Ship A is sailing towards north-east with velocity $$\vec{v} = 30\hat{i} + 50\hat{j}$$ km h$$^{-1}$$ where $$\hat{i}$$ points east and $$\hat{j}$$, north. The ship B is at a distance of 80 km east and 150 km north of Ship A and is sailing towards the west at 10 km h$$^{-1}$$. A will be at the minimum distance from B in:

Let us first describe the data in vector language. We adopt east as the positive $$x$$-direction and north as the positive $$y$$-direction, so the unit vectors are $$\hat{i}$$ to the east and $$\hat{j}$$ to the north.
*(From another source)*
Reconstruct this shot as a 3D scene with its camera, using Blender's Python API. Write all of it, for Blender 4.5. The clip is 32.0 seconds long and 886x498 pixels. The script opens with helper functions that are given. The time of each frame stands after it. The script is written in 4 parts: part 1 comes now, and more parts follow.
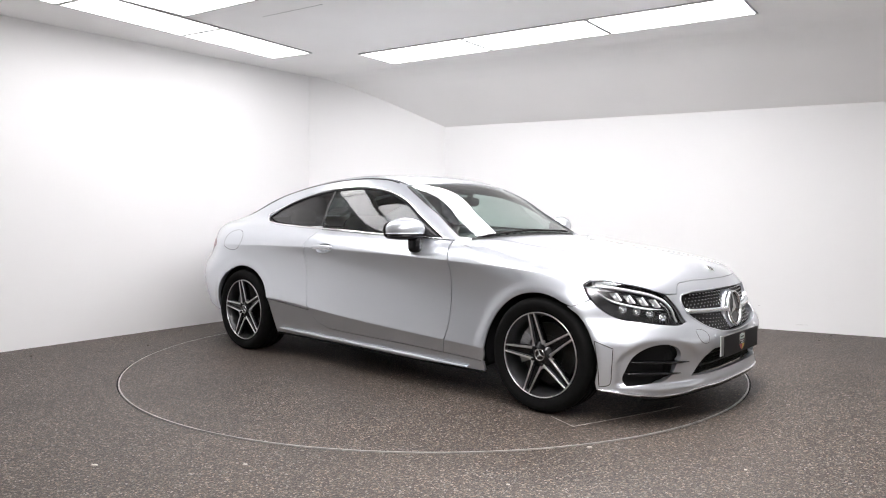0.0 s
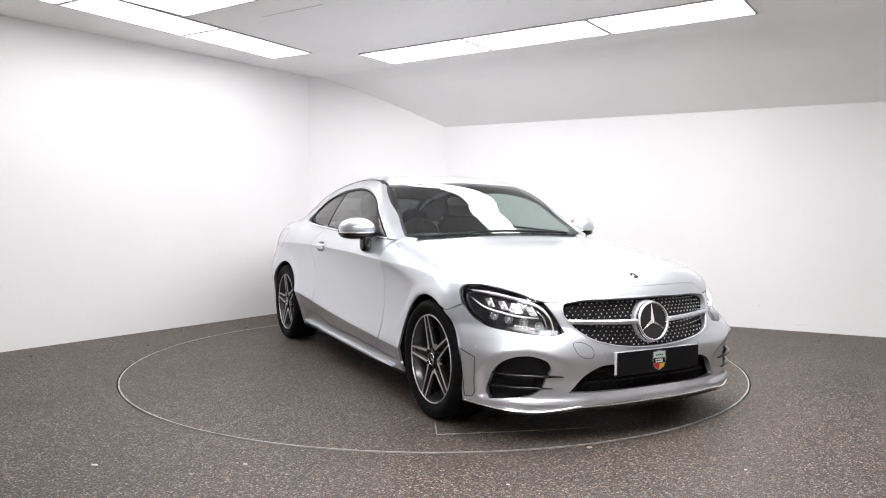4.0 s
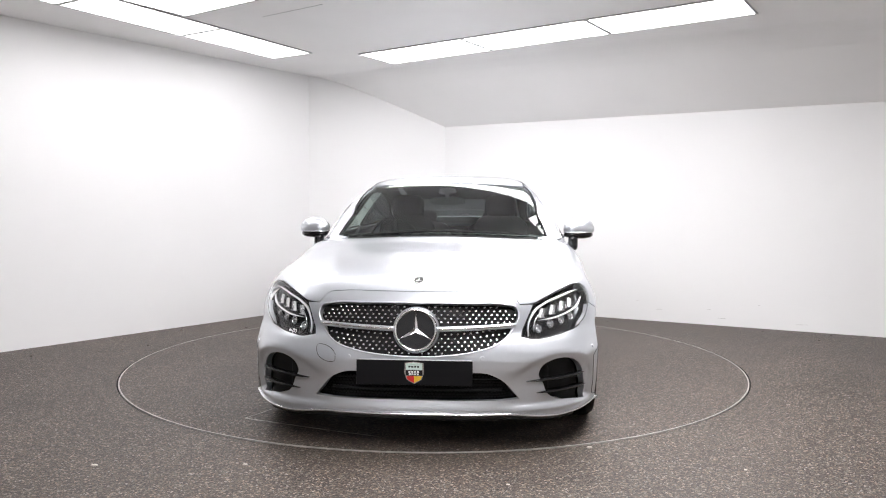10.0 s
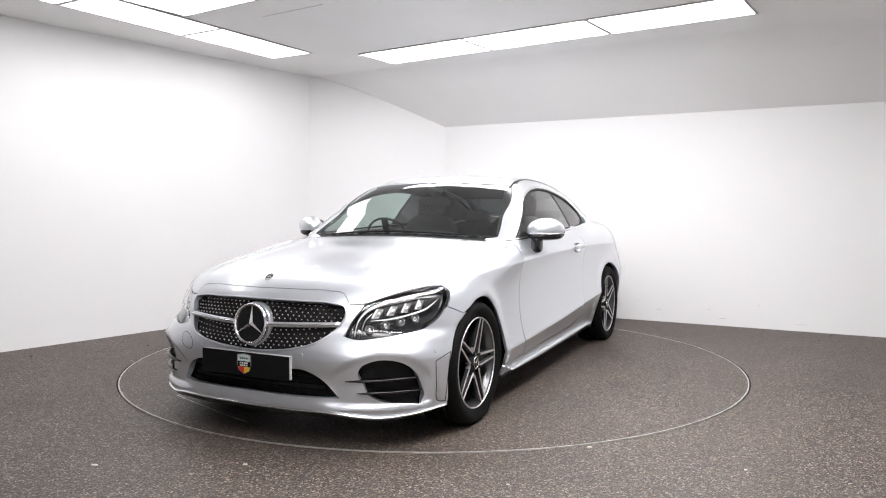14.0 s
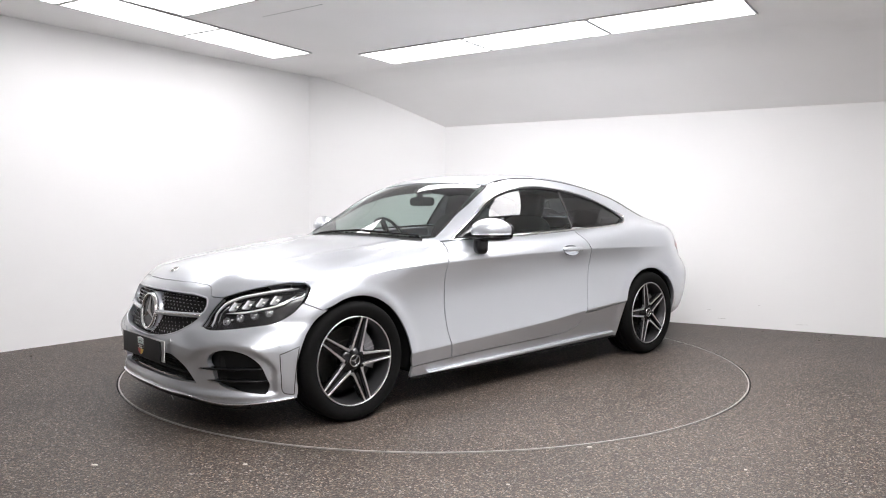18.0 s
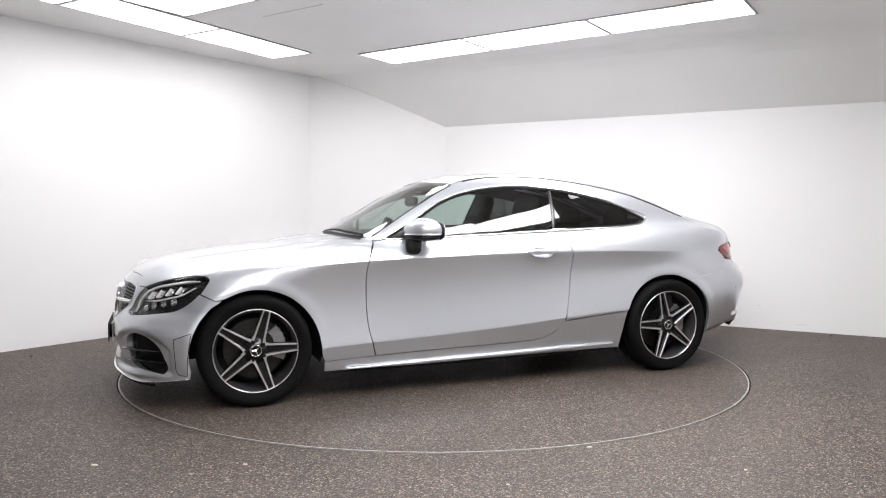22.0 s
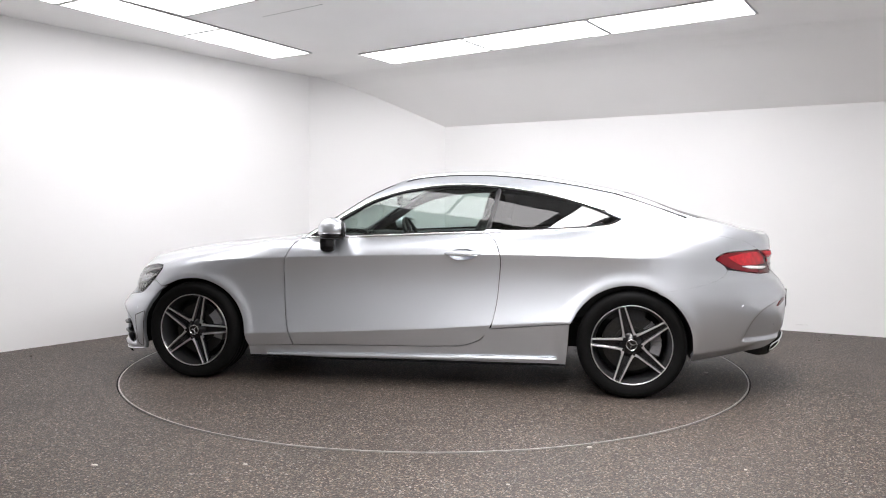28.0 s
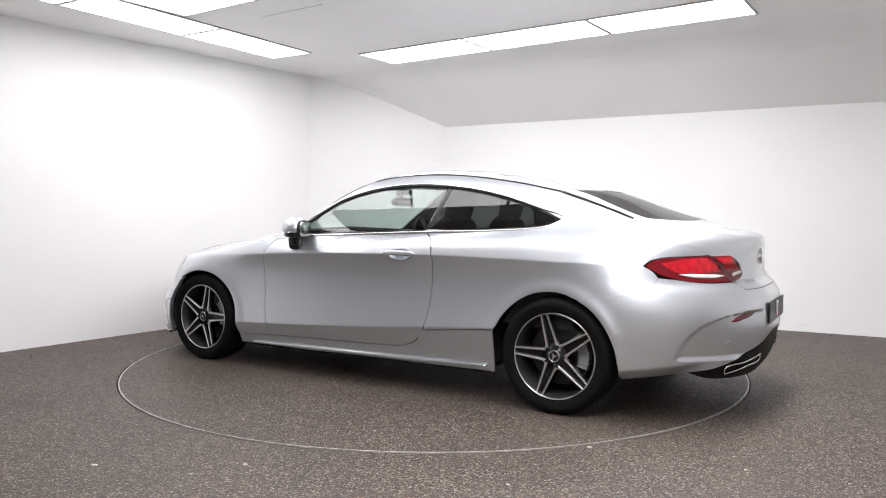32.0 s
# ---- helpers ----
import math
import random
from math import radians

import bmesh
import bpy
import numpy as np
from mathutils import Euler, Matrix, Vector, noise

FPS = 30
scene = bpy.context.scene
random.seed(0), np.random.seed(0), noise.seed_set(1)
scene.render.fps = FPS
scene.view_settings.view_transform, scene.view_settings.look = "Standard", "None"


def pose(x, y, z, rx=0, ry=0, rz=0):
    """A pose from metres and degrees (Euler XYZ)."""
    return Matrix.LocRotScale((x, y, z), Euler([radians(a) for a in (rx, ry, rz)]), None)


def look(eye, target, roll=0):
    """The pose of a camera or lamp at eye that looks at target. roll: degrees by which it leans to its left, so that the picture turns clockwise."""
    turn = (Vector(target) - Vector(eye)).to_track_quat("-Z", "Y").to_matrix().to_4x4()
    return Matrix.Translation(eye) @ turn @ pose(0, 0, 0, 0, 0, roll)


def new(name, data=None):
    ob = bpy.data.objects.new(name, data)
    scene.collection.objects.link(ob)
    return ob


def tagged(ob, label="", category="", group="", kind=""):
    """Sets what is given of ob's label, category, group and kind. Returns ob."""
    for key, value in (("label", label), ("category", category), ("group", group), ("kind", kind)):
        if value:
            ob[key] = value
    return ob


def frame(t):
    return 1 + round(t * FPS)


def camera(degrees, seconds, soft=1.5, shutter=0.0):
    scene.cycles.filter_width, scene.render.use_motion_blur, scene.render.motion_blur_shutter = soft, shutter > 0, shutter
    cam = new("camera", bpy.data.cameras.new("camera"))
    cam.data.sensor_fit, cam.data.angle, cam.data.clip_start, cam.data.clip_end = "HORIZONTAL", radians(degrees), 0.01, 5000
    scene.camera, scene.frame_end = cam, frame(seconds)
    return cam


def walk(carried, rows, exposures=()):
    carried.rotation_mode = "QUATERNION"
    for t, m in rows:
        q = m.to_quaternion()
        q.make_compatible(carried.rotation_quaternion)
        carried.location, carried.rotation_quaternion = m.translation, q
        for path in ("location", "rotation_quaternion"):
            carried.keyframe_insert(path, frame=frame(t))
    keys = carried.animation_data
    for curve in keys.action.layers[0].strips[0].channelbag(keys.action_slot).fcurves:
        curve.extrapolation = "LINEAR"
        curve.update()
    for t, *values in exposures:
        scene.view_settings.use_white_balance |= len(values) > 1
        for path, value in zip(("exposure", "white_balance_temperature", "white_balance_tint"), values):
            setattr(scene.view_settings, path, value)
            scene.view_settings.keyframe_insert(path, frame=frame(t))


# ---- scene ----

from mathutils.geometry import delaunay_2d_cdt

cam = camera(61.9, 32.0, soft=1.1)
EYE = (0.0, -5.5926, 1.1207)
VIEW = look(EYE, (0.010264, -4.5940, 1.06930), 0.163)
walk(cam, [(0.0, VIEW), (32.0, VIEW)], exposures=[(0.0, 0.0), (32.0, 0.0)])

# ---------------------------------------------------------------- world
world = bpy.data.worlds.new("world")
scene.world = world
world.use_nodes = True
world.node_tree.nodes["Background"].inputs[0].default_value = (0.9, 0.95, 1.0, 1)
world.node_tree.nodes["Background"].inputs[1].default_value = 0.02

LAMP = 11.3


# ---------------------------------------------------------------- materials
def mat(name, color, rough=0.5, metal=0.0, coat=0.0, spec=0.5, noise_scale=0.0, vary=0.0, bump=0.0,
        coat_rough=0.03, transmission=0.0, ior=1.45, emit=0.0, detail=4.0, rough_vary=0.0):
    m = bpy.data.materials.new(name)
    m.use_nodes = True
    nt = m.node_tree
    p = nt.nodes["Principled BSDF"]
    p.inputs["Base Color"].default_value = (*color, 1)
    p.inputs["Roughness"].default_value = rough
    p.inputs["Metallic"].default_value = metal
    p.inputs["Coat Weight"].default_value = coat
    p.inputs["Coat Roughness"].default_value = coat_rough
    p.inputs["Specular IOR Level"].default_value = spec
    p.inputs["Transmission Weight"].default_value = transmission
    p.inputs["IOR"].default_value = ior
    if emit:
        p.inputs["Emission Color"].default_value = (*color, 1)
        p.inputs["Emission Strength"].default_value = emit
    if noise_scale:
        tc = nt.nodes.new("ShaderNodeTexCoord")
        nz = nt.nodes.new("ShaderNodeTexNoise")
        nz.inputs["Scale"].default_value = noise_scale
        nz.inputs["Detail"].default_value = detail
        nt.links.new(tc.outputs["Object"], nz.inputs["Vector"])
        if vary:
            r = nt.nodes.new("ShaderNodeValToRGB")
            r.color_ramp.elements[0].position, r.color_ramp.elements[1].position = 0.3, 0.7
            r.color_ramp.elements[0].color = (*[c * (1 - vary) for c in color], 1)
            r.color_ramp.elements[1].color = (*[min(1, c * (1 + vary)) for c in color], 1)
            nt.links.new(nz.outputs["Fac"], r.inputs["Fac"])
            nt.links.new(r.outputs["Color"], p.inputs["Base Color"])
        if rough_vary:
            mr = nt.nodes.new("ShaderNodeMapRange")
            mr.inputs["To Min"].default_value = rough - rough_vary
            mr.inputs["To Max"].default_value = rough + rough_vary
            nt.links.new(nz.outputs["Fac"], mr.inputs["Value"])
            nt.links.new(mr.outputs["Result"], p.inputs["Roughness"])
        if bump:
            b = nt.nodes.new("ShaderNodeBump")
            b.inputs["Strength"].default_value = bump
            b.inputs["Distance"].default_value = 0.002
            nt.links.new(nz.outputs["Fac"], b.inputs["Height"])
            nt.links.new(b.outputs["Normal"], p.inputs["Normal"])
    return m


def floor_material(name):
    """Resin-bound aggregate: brown-grey chips of 3 to 6 mm with worn patches."""
    m = bpy.data.materials.new(name)
    m.use_nodes = True
    nt = m.node_tree
    p = nt.nodes["Principled BSDF"]
    tc = nt.nodes.new("ShaderNodeTexCoord")
    v = nt.nodes.new("ShaderNodeTexVoronoi")
    v.inputs["Scale"].default_value = 150
    nt.links.new(tc.outputs["Object"], v.inputs["Vector"])
    hsv = nt.nodes.new("ShaderNodeSeparateColor")
    nt.links.new(v.outputs["Color"], hsv.inputs["Color"])
    r = nt.nodes.new("ShaderNodeValToRGB")
    e = r.color_ramp.elements
    e[0].position, e[0].color = 0.0, (0.012, 0.010, 0.008, 1)
    e[1].position, e[1].color = 1.0, (0.38, 0.35, 0.31, 1)
    for pos, col in ((0.35, (0.040, 0.032, 0.025)), (0.62, (0.088, 0.071, 0.056)), (0.80, (0.130, 0.107, 0.085)), (0.93, (0.220, 0.188, 0.153))):
        x = e.new(pos)
        x.color = (*col, 1)
    nt.links.new(hsv.outputs[0], r.inputs["Fac"])
    big = nt.nodes.new("ShaderNodeTexNoise")
    big.inputs["Scale"].default_value = 1.3
    big.inputs["Detail"].default_value = 6
    nt.links.new(tc.outputs["Object"], big.inputs["Vector"])
    mr = nt.nodes.new("ShaderNodeMapRange")
    mr.inputs["From Min"].default_value, mr.inputs["From Max"].default_value = 0.3, 0.7
    mr.inputs["To Min"].default_value, mr.inputs["To Max"].default_value = 0.66, 0.93
    nt.links.new(big.outputs["Fac"], mr.inputs["Value"])
    mx = nt.nodes.new("ShaderNodeVectorMath")
    mx.operation = "SCALE"
    nt.links.new(r.outputs["Color"], mx.inputs[0])
    nt.links.new(mr.outputs["Result"], mx.inputs["Scale"])
    # single chips lean to red-brown or blue-grey
    hue = nt.nodes.new("ShaderNodeMix")
    hue.data_type = "RGBA"
    hue.inputs["A"].default_value = (1.16, 0.96, 0.84, 1)
    hue.inputs["B"].default_value = (0.90, 1.00, 1.12, 1)
    nt.links.new(hsv.outputs[1], hue.inputs["Factor"])
    tint = nt.nodes.new("ShaderNodeVectorMath")
    tint.operation = "MULTIPLY"
    nt.links.new(mx.outputs["Vector"], tint.inputs[0])
    nt.links.new(hue.outputs["Result"], tint.inputs[1])
    nt.links.new(tint.outputs["Vector"], p.inputs["Base Color"])
    p.inputs["Roughness"].default_value = 0.55
    b = nt.nodes.new("ShaderNodeBump")
    b.inputs["Strength"].default_value = 0.6
    b.inputs["Distance"].default_value = 0.002
    nt.links.new(v.outputs["Distance"], b.inputs["Height"])
    b.invert = True
    nt.links.new(b.outputs["Normal"], p.inputs["Normal"])
    return m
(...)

Ship A is moving with velocity

$$\vec v_A = 30\hat i + 50\hat j\ \text{km h}^{-1}.$$

Ship B is initially 80 km east and 150 km north of A. Measured from A, its initial position vector is therefore

$$\vec r_0 = 80\hat i + 150\hat j\ \text{km}.$$

Ship B is sailing due west at 10 km h$$^{-1}$$, hence

$$\vec v_B = -10\hat i\ \text{km h}^{-1}.$$

We are interested in the separation between the two ships, so we examine the relative motion of B with respect to A. The relative velocity is given by the formula

$$\vec v_{\text{rel}} = \vec v_B - \vec v_A.$$

Substituting the individual velocities, we have

$$\vec v_{\text{rel}} = (-10\hat i) - (30\hat i + 50\hat j)$$ $$= -10\hat i - 30\hat i - 50\hat j$$ $$= -40\hat i - 50\hat j\ \text{km h}^{-1}.$$

At any time $$t$$ hours after the instant chosen as $$t=0$$, the relative position vector of B with respect to A is

$$\vec r(t) = \vec r_0 + \vec v_{\text{rel}}\,t.$$

Substituting $$\vec r_0$$ and $$\vec v_{\text{rel}}$$, we obtain

$$\vec r(t) = (80\hat i + 150\hat j) + (-40\hat i - 50\hat j)t$$ $$= (80 - 40t)\hat i + (150 - 50t)\hat j.$$

The actual separation between the ships is the magnitude of $$\vec r(t)$$. To find the time of minimum distance we minimise the square of that magnitude, because the square is easier to differentiate and has its minimum at the same instant. Using the formula $$|\vec r|^2 = x^2 + y^2$$, we write

$$D^2(t) = (80 - 40t)^2 + (150 - 50t)^2.$$

Now we differentiate $$D^2(t)$$ with respect to $$t$$ and set the derivative equal to zero. This ensures the distance is extremal (and here it will be a minimum):

$$\frac{d}{dt}D^2(t) = 2(80 - 40t)(-40) + 2(150 - 50t)(-50) = 0.$$

We can cancel the factor 2 to simplify:

$$(80 - 40t)(-40) + (150 - 50t)(-50) = 0.$$

Expanding each product, we get

$$-40\cdot80 + 40\cdot40t - 50\cdot150 + 50\cdot50t = 0,$$ $$-3200 + 1600t - 7500 + 2500t = 0.$$

Collecting like terms,

$$(-3200 - 7500) + (1600 + 2500)t = 0,$$ $$-10700 + 4100t = 0.$$

Isolating $$t$$ yields

$$4100t = 10700,$$ $$t = \frac{10700}{4100}.$$

We divide numerator and denominator by 100 to simplify:

$$t = \frac{107}{41} \ \text{h}.$$

Performing the division,

$$t \approx 2.609756\ \text{h}.$$

Rounded to one decimal place this is 2.6 h, which matches Option C.

Hence, the correct answer is Option C.